There’s something about Mary
The filmmakers insist they only had one name in mind to play the title role: Emily Blunt. Marshall and Platt say they “fell in love” with the 35-year-old Brit on another Disney musical, 2014’s Into the Woods, and they both instinctively knew she would be practically perfect as Poppins.
“There’s quite a list of things you must be able to do to play Mary Poppins,” said Marshall. “You need to be a great actor, but there’s also a humanity in the character.
“Underneath, there has to be a warmth and an accessibility and joy and humor, so it was so important to find an actor who could do those things. But she also needed to sing and dance, which is very rare these days. And I thought it was important that she be British because it’s such an iconic British character.”

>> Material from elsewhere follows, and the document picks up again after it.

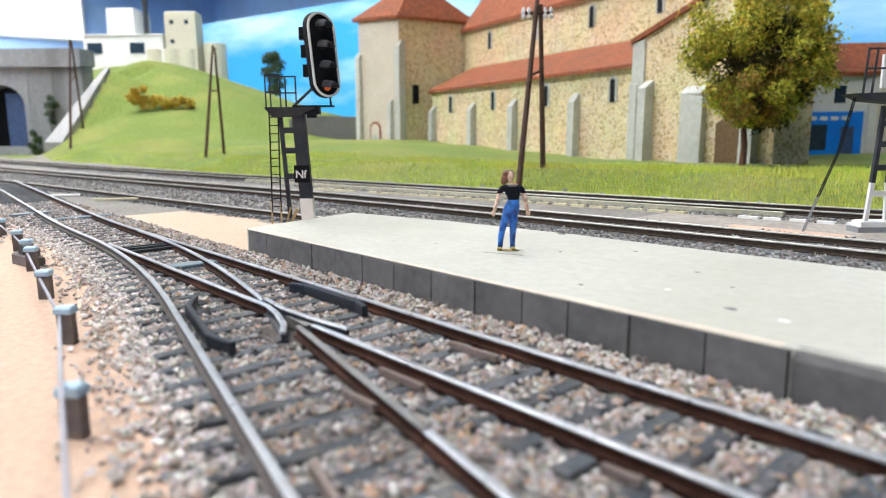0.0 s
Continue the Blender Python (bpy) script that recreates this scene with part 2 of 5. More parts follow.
M_LEAF = pebbles("tree_leaves", [(0.40, 0.40, 0.03), (0.58, 0.55, 0.05), (0.15, 0.16, 0.012), (0.72, 0.62, 0.09), (0.48, 0.47, 0.04), (0.56, 0.36, 0.03), (0.26, 0.27, 0.02)], 0.85, 1.0)
M_DRYLEAF = pebbles("dry_leaves", [(0.34, 0.17, 0.03), (0.24, 0.12, 0.02), (0.42, 0.28, 0.04), (0.20, 0.16, 0.02), (0.30, 0.30, 0.03)], 0.85, 1.0)
M_BUSH = pebbles("bush_leaves", [(0.50, 0.38, 0.03), (0.60, 0.44, 0.05), (0.34, 0.25, 0.02), (0.50, 0.27, 0.03)], 0.85, 1.0)
M_FARLEAF = pebbles("far_leaves", [(0.05, 0.09, 0.03), (0.08, 0.13, 0.04), (0.03, 0.06, 0.02)])
M_BARK = material("bark", (0.13, 0.06, 0.035), 0.9, 0, 0.6, 500, 90, 0.5)


# ---- the lines of the tracks in plan: y and slope at x ----
def yA(x):
    if x > -411:
        return 275 + 0.1545 * x
    u = -411 - max(x, -700)
    y = 275 - 0.1545 * (411 + u) + 8e-5 * u * u
    return y + (0.108 * (x + 700) if x < -700 else 0)


def yB(x):
    u = x + 320
    if x < -700:
        return 108.7 + 0.108 * (x + 700)
    if u < 0:
        return 160 + 0.135 * u
    if x < 0:
        return 160 + 0.135 * u - 0.000164 * u * u
    return 186.4 + 0.03 * x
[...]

“What [Emily] does with the role is what we’re trying to do with the film throughout, which is have a foot in the original source, a nod to it, if you will,” added Platt. “Sort of realize the tropes of the original, but move it forward into a contemporary sense of storytelling and tell the story our way with our personality, our sensibilities.”
Mary’s return is precipitated once again by the Banks children: Jane and Michael. Emily Mortimer and Ben Whishaw play the siblings as adults, and just like the original, Mary is needed to bring some magic into their lives as they endure turbulent times.
“What you realize is that the magic, the hope, the optimism, the connectivity that Mary Poppins brings as a character to the family, and the world around her, is really what I think people are yearning for in their lives,” said Platt.
“I do remember [the original film] very fondly and took such a great comfort in it as a child,” said Blunt. “That was something that struck me of that person coming in and so capable and so magical, and just sweeping it all up and making it right. I took a lot of comfort in that as a child, so I think we are trying to, obviously, continue that now too with our film.”
Top of the Poppins
With the story and Blunt in place, Disney set about framing Mary in the best way possible with Oscar-winning costume designer Sandy Powell — who previously dressed the star in Young Victoria — hired to update the nanny’s iconic wardrobe.
Powell told us she rewatched the original just once as a refresher, before leaping into all new designs “because the idea wasn’t to go and copy anything specifically, but I think we needed to maintain the essence of the look of Mary Poppins.”
“The first thing to think about, and probably the most daunting task, was what Mary’s arrival outfit is, as it’s the look that we’re going to remember her for,” Powell said. “So, thinking back to the original and what you notice most about the original look is the silhouette because that’s what we all remember seeing is that little silhouette of her coming down with the umbrella.
“The coat was just above the ankle, sort of nipped in at the waist with a hat and an umbrella. So I wanted to do something similar.”
The costumes we’ve seen so far in the trailers are all instantly Poppins, albeit a bit brighter than we saw her wear in the original.
“The color — blue — is stronger than it probably would have been for a real governess, and brighter than the original, which is navy. I didn’t want to do navy because it’s too hard and actually reads on camera as black,” explained Powell.
“The hat is a typical 1930s shape with a brim and it’s not a million miles away from the original. I thought [red] would be a sort of interesting new take on Mary Poppins, a little less rigid.”
Although Poppins has many costume changes, Powell said she has only two pairs of shoes, but like the rest of her costume, they’re exquisitely detailed.
“The shoes are really important because I’m assuming the shoes are going to be the first thing we see when she arrives,” Powell said.
After 54 years, it’s one highly anticipated arrival for Poppins fans.